Bar code technology became widespread in supermarkets about 20 years ago and was so successful that almost all grocery suppliers now print the UPC symbol on packaging to facilitate point-of-sale (POS) scanning. Mass merchandisers and a vast range of retailers noticed the grocers’ success and POS scanning is now ubiquitous in retailing.

About fifteen years ago, the Department of Defense began requiring a Code 39 barcode on the packaging of all products received. This DOD mandate caused rapid adoption of manufacturing barcode applications from shipping dock to the factory floor. Barcode technology was employed in factories for inventory control, time-and-attendance, labor reporting, work in process (WIP), and other WIP processes like quality control, lot and process control, and finished goods inventory. Soon barcode technology moved into the warehouse to aid in receiving goods, stocking shelves, picking orders, and packing for shipment.

Recent economic conditions and pressing global competition have caused downsizing across most industries. Managers’ efforts to cut costs and boost productivity made barcode technology a priority in industries from health care to utilities, especially in logistics.
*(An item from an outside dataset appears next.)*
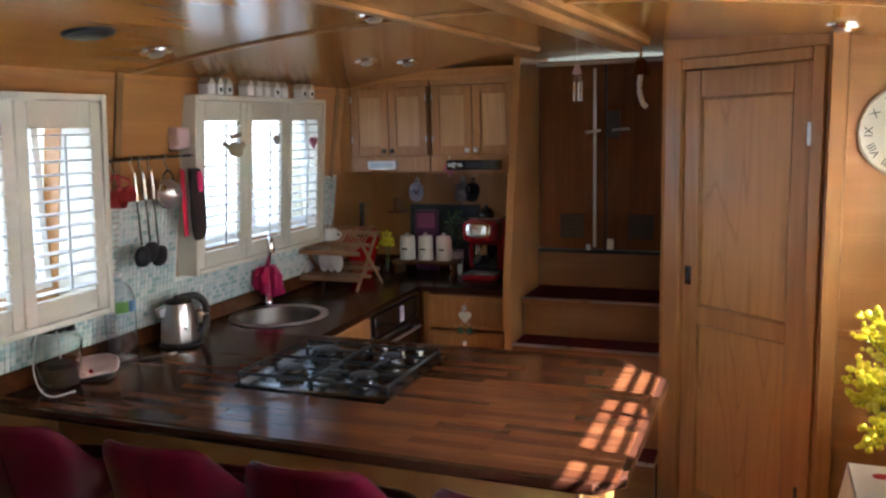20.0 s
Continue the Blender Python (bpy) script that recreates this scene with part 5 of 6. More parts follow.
for k in range(2):
    b = bmesh.new()
    edge = [(0.006, -0.020), (0.040, -0.033)] + [(0.100 + 0.026 * math.sin(q * math.pi / 10), -0.031 * math.cos(q * math.pi / 10)) for q in range(11)] + [(0.040, 0.033), (0.006, 0.020)]
    b.faces.new([b.verts.new((x if k else -x, 0.006 * (z / 0.033) ** 2, z)) for x, z in edge])
    bmesh.ops.triangulate(b, faces=b.faces[:])
    bmesh.ops.solidify(b, geom=b.faces[:], thickness=0.0025)
    part("blade", turn_bm(b, (-2.058, 5.226, 0.742), -24 if k else -14, 27, 48), COPPER if k else PALE_STEEL, fn)
part("hub", turn_bm(turned([(0.013, 0), (0.013, 0.012), (0.006, 0.016)], (0, 0, 0), 14), (-2.061, 5.229, 0.742), 90, 0, 48), STEEL, fn)
ln_ = thing("hurricane_lantern", (-2.475, 6.146, 0), "blue enamel hurricane lantern on the floor", "lantern")
lx, ly = -2.475, 6.146
part("tank", turned([(0.062, 0.002), (0.070, 0.012), (0.070, 0.045), (0.045, 0.060), (0.028, 0.072)], (lx, ly, 0), 24), BLUE_ENAMEL, ln_)
part("burner", turned([(0.028, 0.072), (0.034, 0.085), (0.030, 0.10)], (lx, ly, 0), 18), BLUE_ENAMEL, ln_)
part("globe", turned([(0.028, 0.10), (0.045, 0.13), (0.046, 0.16), (0.030, 0.20), (0.027, 0.20), (0.043, 0.16), (0.042, 0.13), (0.025, 0.10)], (lx, ly, 0), 24), GLASS, ln_)
part("chimney", turned([(0.036, 0.20), (0.040, 0.215), (0.028, 0.235), (0.030, 0.26), (0.014, 0.275)], (lx, ly, 0), 20), BLUE_ENAMEL, ln_)
for s in (-1, 1):
    part("side_tube", piped([(lx + s * 0.066, ly, 0.04), (lx + s * 0.076, ly, 0.10), (lx + s * 0.072, ly, 0.20), (lx + s * 0.05, ly, 0.245), (lx + s * 0.025, ly, 0.25)], 0.0085, 10), BLUE_ENAMEL, ln_)
part("bail", piped(eased([(lx - 0.068, ly, 0.21), (lx - 0.086, ly + 0.04, 0.17), (lx, ly + 0.078, 0.115), (lx + 0.086, ly + 0.04, 0.17), (lx + 0.068, ly, 0.21)]), 0.0025, 6), STEEL, ln_)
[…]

Retailers that had only used barcodes at the point of sale copied Wal-Mart’s lead and automated their transportation and warehousing operations, reaping huge cost benefits.

Extensive use of barcode technology is also found in such applications as asset tracking, access control, hazardous waste tracking, book and files cataloging in libraries and archives, package tracking and delivery, document management, and vehicle identification and control.